** START Data section **

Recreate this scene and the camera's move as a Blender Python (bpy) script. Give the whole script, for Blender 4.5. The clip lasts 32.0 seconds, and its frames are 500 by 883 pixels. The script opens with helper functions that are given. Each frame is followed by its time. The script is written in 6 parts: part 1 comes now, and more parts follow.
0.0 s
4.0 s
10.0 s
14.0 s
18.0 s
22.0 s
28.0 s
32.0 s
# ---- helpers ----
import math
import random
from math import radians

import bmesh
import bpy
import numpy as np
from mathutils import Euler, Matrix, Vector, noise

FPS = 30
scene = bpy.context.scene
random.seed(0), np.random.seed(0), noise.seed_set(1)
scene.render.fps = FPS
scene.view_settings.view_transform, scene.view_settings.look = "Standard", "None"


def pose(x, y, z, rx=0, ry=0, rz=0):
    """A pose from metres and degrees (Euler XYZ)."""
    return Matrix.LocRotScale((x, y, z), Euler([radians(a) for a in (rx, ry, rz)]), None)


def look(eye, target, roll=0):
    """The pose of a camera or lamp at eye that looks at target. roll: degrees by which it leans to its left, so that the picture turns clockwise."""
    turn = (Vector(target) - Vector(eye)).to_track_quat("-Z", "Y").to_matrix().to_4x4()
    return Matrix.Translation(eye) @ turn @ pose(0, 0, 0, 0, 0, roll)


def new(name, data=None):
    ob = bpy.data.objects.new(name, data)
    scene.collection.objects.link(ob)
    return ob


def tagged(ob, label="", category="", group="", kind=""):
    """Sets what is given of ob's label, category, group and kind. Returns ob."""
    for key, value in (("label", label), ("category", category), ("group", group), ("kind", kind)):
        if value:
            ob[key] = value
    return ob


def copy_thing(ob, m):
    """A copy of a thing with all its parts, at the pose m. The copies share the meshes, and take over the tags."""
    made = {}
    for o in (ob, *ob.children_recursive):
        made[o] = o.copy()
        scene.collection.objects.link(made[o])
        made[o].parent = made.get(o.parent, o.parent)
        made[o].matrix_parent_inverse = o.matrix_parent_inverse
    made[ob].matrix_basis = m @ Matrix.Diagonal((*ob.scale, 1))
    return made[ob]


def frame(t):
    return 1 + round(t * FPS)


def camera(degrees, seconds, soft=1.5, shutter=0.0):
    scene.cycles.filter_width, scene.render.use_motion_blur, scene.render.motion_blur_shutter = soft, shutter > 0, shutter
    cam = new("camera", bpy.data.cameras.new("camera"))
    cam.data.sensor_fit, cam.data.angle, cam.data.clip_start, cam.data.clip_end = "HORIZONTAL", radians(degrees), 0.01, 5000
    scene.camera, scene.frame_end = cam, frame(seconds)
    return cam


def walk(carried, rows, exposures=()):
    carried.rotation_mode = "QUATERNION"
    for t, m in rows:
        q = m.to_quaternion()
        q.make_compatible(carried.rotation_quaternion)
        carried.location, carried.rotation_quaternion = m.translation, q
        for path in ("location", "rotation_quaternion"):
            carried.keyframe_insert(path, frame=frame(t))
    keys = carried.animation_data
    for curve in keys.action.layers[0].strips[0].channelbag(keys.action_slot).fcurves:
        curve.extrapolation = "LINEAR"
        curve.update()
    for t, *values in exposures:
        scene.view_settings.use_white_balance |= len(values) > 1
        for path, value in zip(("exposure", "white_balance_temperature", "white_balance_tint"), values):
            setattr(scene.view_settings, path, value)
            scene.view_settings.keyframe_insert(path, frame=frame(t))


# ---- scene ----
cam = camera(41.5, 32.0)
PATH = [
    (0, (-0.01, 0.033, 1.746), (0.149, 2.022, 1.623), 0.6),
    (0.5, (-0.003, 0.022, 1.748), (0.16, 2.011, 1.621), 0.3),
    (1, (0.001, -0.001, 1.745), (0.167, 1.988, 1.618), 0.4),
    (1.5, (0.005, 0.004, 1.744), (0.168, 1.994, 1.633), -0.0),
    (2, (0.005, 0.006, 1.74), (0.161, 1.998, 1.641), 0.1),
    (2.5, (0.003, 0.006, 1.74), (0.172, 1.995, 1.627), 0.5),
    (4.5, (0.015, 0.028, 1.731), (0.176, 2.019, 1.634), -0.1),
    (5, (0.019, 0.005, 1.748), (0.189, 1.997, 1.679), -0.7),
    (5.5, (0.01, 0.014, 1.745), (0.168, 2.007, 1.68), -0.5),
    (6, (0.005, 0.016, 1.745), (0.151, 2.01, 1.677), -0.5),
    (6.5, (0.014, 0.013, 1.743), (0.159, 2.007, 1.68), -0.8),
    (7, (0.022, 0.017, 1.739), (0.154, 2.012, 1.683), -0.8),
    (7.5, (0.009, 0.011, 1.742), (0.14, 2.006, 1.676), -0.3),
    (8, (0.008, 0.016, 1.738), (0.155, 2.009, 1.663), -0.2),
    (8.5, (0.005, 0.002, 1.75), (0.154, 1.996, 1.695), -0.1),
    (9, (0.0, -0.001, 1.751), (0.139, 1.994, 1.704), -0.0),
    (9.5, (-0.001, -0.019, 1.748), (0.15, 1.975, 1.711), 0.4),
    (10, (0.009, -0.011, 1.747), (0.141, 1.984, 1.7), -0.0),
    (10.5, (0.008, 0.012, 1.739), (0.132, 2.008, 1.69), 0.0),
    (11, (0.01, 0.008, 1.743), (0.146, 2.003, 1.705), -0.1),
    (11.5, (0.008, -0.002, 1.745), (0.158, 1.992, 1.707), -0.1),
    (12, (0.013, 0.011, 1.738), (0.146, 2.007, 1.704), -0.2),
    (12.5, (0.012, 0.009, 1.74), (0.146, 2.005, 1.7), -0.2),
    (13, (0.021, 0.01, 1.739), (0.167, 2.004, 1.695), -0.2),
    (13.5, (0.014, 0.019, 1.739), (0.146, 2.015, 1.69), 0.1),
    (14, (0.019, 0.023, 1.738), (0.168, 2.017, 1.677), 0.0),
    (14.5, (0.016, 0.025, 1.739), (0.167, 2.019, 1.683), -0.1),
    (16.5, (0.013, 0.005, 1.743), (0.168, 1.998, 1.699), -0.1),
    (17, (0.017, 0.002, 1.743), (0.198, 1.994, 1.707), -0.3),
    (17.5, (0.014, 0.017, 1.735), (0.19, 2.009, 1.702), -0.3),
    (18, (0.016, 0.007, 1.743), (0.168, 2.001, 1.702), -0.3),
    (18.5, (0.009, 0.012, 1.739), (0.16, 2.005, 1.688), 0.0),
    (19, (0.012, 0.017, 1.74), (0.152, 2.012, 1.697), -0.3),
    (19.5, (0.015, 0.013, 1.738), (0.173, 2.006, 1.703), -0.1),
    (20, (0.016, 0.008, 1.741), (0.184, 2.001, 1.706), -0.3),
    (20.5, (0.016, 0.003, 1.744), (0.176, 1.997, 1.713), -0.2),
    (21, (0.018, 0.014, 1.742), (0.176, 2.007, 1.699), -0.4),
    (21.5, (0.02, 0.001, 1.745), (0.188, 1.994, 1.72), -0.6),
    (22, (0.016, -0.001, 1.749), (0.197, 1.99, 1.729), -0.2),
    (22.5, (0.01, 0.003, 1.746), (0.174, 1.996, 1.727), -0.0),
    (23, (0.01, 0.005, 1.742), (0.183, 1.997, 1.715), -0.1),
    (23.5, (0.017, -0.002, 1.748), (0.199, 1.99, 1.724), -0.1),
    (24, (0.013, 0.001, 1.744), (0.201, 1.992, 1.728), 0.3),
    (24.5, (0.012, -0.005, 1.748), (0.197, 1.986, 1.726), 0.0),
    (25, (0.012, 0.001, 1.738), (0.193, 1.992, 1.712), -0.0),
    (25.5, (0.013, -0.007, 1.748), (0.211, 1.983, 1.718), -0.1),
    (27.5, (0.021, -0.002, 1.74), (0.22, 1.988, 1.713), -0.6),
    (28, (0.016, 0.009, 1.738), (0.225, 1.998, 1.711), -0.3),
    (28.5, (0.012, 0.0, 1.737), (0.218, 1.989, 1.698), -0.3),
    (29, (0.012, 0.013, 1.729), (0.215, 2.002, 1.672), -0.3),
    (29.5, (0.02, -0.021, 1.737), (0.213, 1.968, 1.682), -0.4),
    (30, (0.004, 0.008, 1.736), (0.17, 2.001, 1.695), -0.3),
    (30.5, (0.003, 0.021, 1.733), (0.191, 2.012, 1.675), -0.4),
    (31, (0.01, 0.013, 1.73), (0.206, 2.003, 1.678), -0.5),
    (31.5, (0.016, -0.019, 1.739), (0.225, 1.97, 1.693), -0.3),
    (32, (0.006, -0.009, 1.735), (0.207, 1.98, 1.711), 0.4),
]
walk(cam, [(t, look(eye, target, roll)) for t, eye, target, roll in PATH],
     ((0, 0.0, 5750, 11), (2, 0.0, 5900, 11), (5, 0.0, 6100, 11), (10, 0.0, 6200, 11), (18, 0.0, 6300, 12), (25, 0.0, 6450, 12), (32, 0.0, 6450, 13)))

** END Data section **

• _Given task_
Scan the lines above for "objects", then copy every one that has it.

• _Response to the task_
    ob = bpy.data.objects.new(name, data)
    scene.collection.objects.link(ob)
        scene.collection.objects.link(made[o])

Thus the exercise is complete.